(Scripts that build animated scenes)

------------------------------------

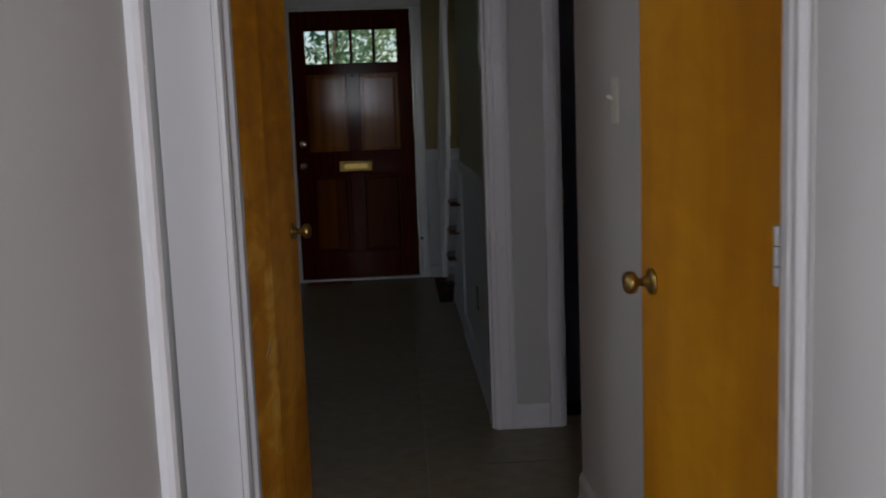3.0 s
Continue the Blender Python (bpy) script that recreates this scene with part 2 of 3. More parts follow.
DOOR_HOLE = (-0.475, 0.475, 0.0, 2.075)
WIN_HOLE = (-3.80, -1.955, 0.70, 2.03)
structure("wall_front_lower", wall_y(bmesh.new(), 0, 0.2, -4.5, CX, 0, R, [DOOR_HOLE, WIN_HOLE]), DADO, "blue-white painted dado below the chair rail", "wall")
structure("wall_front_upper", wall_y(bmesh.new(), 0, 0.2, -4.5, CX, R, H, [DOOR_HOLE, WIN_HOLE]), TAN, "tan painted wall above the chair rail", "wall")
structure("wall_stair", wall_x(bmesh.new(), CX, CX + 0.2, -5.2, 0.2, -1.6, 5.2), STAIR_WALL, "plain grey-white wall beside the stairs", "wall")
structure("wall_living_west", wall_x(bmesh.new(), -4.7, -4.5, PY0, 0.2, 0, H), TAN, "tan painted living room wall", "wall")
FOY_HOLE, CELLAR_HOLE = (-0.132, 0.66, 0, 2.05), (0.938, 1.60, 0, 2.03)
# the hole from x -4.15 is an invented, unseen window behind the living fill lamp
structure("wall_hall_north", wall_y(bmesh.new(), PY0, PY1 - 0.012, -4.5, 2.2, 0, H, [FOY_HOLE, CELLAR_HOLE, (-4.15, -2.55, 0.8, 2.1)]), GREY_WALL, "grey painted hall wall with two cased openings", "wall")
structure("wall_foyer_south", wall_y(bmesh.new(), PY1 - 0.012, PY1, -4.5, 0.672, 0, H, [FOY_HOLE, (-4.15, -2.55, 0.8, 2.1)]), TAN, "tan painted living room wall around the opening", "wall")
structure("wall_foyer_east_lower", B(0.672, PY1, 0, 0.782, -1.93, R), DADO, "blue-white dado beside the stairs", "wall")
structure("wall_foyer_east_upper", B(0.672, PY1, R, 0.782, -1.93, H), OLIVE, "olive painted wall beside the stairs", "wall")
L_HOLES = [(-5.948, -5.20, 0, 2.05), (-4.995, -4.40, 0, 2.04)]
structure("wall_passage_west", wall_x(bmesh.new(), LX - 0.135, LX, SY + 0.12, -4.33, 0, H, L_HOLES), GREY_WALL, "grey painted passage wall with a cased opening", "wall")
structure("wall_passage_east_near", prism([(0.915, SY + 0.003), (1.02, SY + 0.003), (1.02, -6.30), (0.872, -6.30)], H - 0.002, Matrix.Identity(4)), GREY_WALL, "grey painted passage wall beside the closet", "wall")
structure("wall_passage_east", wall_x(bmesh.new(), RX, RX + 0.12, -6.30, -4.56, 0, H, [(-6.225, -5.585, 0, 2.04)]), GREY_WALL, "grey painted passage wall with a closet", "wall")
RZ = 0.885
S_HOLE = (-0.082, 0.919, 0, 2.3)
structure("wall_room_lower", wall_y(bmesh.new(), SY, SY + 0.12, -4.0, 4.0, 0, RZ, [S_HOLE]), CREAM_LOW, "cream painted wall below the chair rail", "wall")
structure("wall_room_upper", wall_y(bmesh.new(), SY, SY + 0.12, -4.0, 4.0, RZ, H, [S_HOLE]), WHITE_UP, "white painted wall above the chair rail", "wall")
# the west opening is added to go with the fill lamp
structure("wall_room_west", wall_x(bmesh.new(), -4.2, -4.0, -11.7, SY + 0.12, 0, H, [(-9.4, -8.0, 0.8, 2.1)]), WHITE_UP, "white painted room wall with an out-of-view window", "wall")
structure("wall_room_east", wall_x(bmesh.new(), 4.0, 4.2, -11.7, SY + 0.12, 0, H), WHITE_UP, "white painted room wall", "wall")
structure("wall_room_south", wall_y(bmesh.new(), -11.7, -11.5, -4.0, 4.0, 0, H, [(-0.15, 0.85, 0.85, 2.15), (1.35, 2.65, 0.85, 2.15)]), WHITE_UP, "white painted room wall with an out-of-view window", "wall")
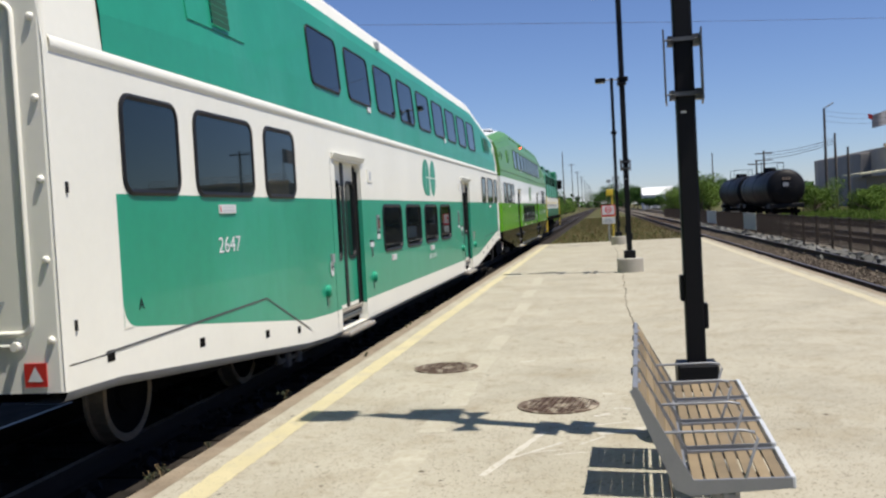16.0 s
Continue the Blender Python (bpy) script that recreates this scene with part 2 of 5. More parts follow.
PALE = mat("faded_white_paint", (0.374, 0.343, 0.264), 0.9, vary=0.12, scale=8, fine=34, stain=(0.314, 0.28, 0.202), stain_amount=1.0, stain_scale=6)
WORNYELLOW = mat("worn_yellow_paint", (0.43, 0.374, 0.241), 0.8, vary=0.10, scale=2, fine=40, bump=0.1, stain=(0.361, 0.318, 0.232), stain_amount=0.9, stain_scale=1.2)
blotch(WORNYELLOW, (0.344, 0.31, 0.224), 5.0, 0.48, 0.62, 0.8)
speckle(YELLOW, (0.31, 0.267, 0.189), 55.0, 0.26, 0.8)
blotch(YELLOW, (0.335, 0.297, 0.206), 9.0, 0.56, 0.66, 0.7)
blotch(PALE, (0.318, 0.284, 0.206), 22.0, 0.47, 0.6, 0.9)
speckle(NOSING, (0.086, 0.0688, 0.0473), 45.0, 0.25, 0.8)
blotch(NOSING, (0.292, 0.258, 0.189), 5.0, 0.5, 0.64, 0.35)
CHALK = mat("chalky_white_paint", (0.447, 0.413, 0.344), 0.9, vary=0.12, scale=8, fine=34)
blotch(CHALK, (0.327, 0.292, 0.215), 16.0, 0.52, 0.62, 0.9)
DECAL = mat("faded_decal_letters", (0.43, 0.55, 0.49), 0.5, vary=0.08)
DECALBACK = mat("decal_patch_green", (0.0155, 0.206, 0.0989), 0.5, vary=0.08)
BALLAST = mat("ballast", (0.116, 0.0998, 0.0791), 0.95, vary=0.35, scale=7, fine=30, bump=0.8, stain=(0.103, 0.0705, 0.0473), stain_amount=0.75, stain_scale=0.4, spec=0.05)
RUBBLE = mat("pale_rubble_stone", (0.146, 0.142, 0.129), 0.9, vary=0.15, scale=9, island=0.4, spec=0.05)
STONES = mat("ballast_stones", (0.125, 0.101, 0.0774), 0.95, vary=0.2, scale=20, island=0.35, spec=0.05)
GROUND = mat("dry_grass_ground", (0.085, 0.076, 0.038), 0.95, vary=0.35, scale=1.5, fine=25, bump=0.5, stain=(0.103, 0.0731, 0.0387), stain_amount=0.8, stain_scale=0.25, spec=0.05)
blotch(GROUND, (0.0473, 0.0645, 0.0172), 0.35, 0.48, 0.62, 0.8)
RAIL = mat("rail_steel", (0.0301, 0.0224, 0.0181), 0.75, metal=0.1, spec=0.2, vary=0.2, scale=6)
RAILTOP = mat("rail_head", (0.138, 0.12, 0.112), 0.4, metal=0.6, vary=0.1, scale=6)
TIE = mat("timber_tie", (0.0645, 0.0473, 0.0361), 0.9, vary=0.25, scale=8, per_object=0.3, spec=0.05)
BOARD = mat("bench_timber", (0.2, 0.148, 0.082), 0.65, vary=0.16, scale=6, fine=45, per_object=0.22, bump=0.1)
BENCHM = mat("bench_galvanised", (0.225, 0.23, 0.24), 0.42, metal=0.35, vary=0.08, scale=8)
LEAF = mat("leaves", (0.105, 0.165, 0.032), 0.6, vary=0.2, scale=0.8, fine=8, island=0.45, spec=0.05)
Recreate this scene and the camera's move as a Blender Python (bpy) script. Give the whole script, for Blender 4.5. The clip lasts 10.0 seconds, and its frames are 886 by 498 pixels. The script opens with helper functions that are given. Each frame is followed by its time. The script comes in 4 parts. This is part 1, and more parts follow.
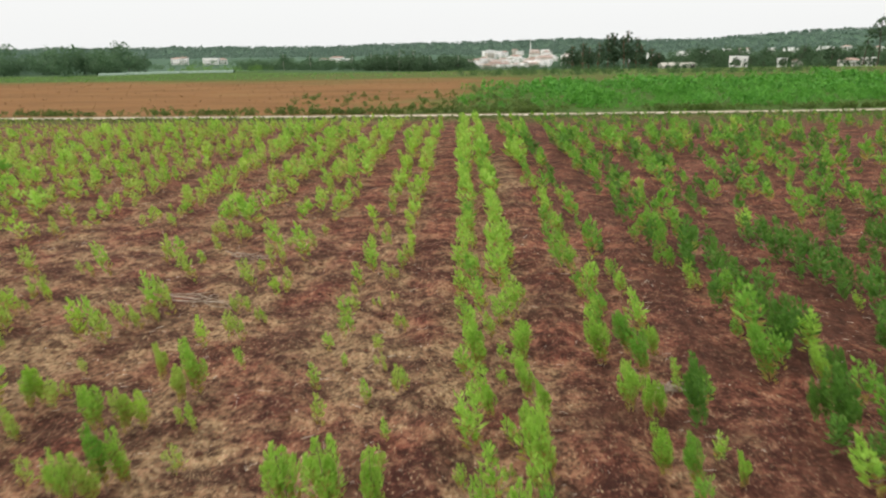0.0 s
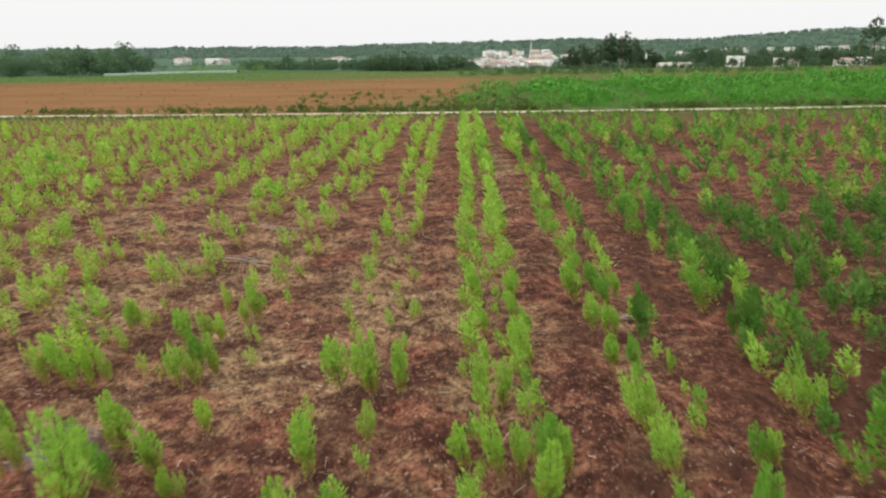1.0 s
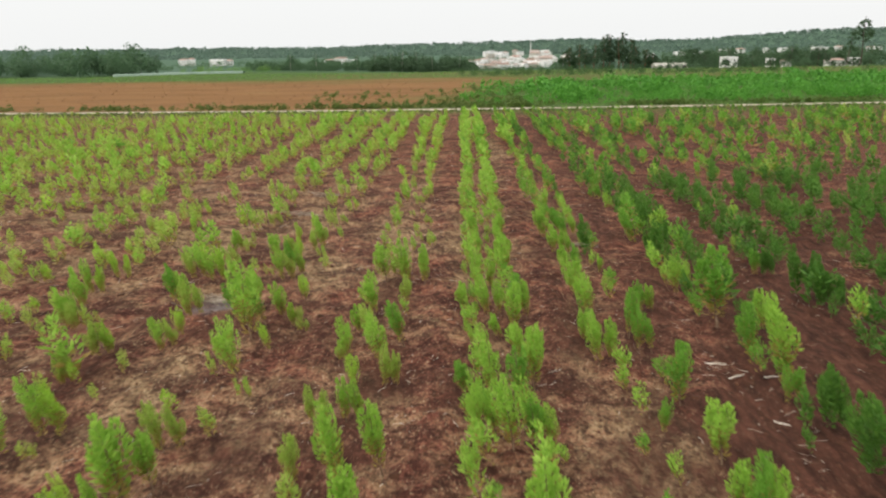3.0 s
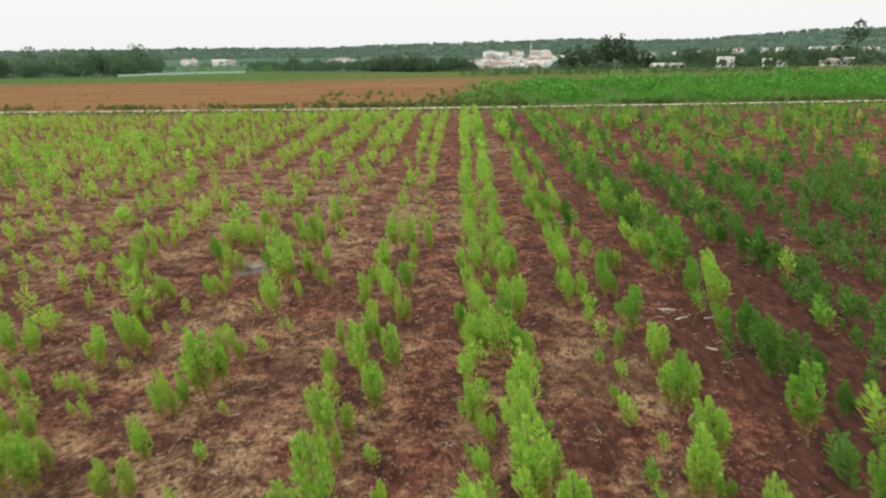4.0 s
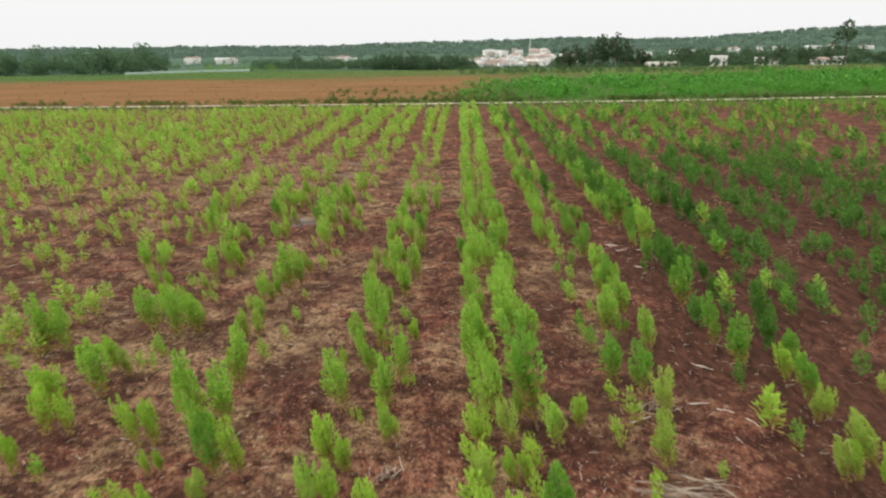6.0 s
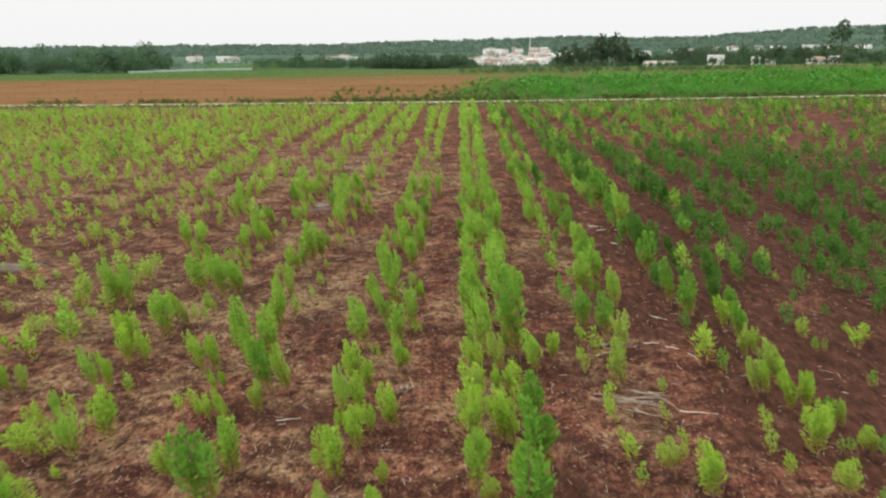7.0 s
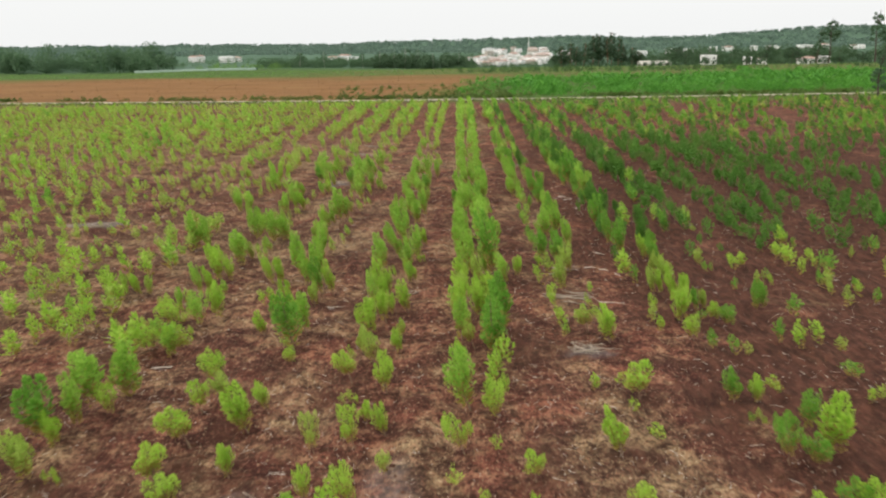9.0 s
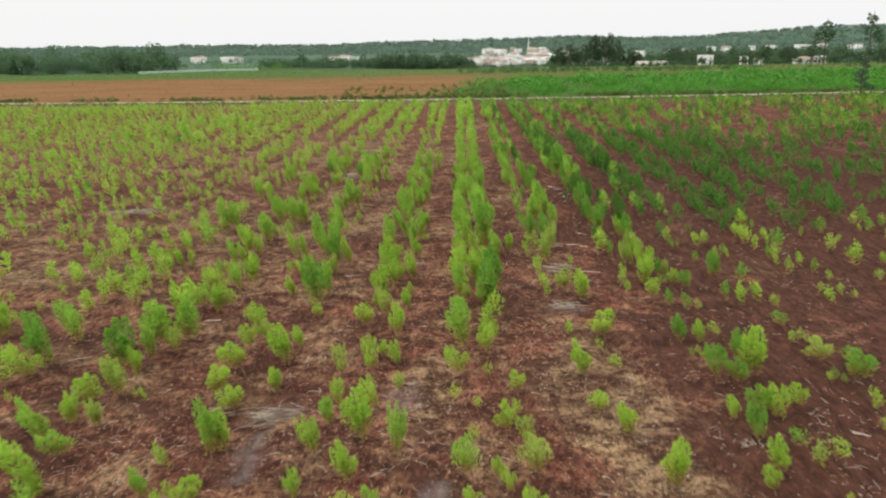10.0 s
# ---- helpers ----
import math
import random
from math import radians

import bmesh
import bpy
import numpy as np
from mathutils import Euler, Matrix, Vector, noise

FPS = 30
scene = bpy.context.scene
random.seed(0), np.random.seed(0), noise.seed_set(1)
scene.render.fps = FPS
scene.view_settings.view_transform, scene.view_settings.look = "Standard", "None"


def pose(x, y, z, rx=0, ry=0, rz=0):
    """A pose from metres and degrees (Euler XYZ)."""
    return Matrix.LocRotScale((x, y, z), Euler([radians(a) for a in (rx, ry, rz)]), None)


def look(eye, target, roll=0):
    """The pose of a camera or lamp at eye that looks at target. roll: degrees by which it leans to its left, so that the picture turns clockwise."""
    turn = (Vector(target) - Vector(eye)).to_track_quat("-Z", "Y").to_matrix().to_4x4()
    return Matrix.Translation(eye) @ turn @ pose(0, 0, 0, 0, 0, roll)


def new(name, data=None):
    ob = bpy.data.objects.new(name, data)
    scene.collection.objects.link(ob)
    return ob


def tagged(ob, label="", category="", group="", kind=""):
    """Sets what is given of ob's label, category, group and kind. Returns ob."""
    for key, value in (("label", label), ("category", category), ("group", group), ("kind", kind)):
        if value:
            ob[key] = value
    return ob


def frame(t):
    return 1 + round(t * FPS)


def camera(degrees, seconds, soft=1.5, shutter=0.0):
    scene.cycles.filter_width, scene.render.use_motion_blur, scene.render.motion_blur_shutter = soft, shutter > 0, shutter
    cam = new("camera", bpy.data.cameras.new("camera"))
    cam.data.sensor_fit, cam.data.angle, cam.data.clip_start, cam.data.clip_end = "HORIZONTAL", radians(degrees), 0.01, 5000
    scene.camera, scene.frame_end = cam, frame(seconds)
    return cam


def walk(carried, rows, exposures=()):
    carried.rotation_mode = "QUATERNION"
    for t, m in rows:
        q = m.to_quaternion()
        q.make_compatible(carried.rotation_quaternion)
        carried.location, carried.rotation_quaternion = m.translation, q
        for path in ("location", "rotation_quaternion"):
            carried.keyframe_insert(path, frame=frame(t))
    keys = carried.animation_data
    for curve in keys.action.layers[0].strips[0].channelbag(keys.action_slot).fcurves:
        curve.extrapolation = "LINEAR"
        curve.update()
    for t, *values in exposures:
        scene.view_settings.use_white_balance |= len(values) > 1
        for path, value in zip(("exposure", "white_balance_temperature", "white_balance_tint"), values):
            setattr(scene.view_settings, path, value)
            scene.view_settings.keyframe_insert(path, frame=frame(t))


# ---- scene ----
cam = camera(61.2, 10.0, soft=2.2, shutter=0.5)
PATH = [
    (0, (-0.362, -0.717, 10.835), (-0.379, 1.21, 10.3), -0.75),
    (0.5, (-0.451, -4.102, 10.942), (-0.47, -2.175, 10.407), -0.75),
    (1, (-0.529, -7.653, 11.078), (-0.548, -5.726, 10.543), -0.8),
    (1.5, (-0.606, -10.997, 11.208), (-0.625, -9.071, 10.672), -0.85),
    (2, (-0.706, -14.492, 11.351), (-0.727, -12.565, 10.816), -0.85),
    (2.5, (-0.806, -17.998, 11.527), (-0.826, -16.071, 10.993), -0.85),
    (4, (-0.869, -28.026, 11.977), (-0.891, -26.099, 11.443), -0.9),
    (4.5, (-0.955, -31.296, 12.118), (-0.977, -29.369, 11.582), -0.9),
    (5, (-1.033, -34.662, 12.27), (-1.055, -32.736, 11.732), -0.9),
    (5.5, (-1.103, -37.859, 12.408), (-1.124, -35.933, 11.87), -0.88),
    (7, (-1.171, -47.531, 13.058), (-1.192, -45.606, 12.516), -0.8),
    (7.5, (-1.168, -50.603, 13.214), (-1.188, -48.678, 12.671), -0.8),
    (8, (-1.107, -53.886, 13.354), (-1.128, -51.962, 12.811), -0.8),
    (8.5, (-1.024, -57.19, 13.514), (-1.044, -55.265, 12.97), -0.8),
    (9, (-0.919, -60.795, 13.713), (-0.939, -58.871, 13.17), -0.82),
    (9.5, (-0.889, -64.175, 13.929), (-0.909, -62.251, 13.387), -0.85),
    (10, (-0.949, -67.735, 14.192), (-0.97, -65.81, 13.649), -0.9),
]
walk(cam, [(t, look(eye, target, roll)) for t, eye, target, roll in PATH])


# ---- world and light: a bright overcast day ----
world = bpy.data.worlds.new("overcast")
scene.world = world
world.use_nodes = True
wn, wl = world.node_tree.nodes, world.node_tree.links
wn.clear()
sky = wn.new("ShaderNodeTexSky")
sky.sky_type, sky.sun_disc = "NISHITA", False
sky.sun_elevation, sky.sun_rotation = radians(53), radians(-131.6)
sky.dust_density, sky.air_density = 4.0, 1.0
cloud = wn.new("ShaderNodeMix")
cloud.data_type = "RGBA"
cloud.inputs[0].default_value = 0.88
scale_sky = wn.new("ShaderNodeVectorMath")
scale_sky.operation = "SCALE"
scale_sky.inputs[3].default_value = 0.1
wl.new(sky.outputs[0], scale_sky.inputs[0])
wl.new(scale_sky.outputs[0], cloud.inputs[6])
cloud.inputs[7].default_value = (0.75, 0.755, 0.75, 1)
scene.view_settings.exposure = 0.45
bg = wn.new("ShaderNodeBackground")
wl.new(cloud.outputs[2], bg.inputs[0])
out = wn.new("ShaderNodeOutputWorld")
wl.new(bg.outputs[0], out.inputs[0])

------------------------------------

_Objective_: Copy every line of the data that holds the string "exposures".

_Result of the exercise_:
def walk(carried, rows, exposures=()):
    for t, *values in exposures:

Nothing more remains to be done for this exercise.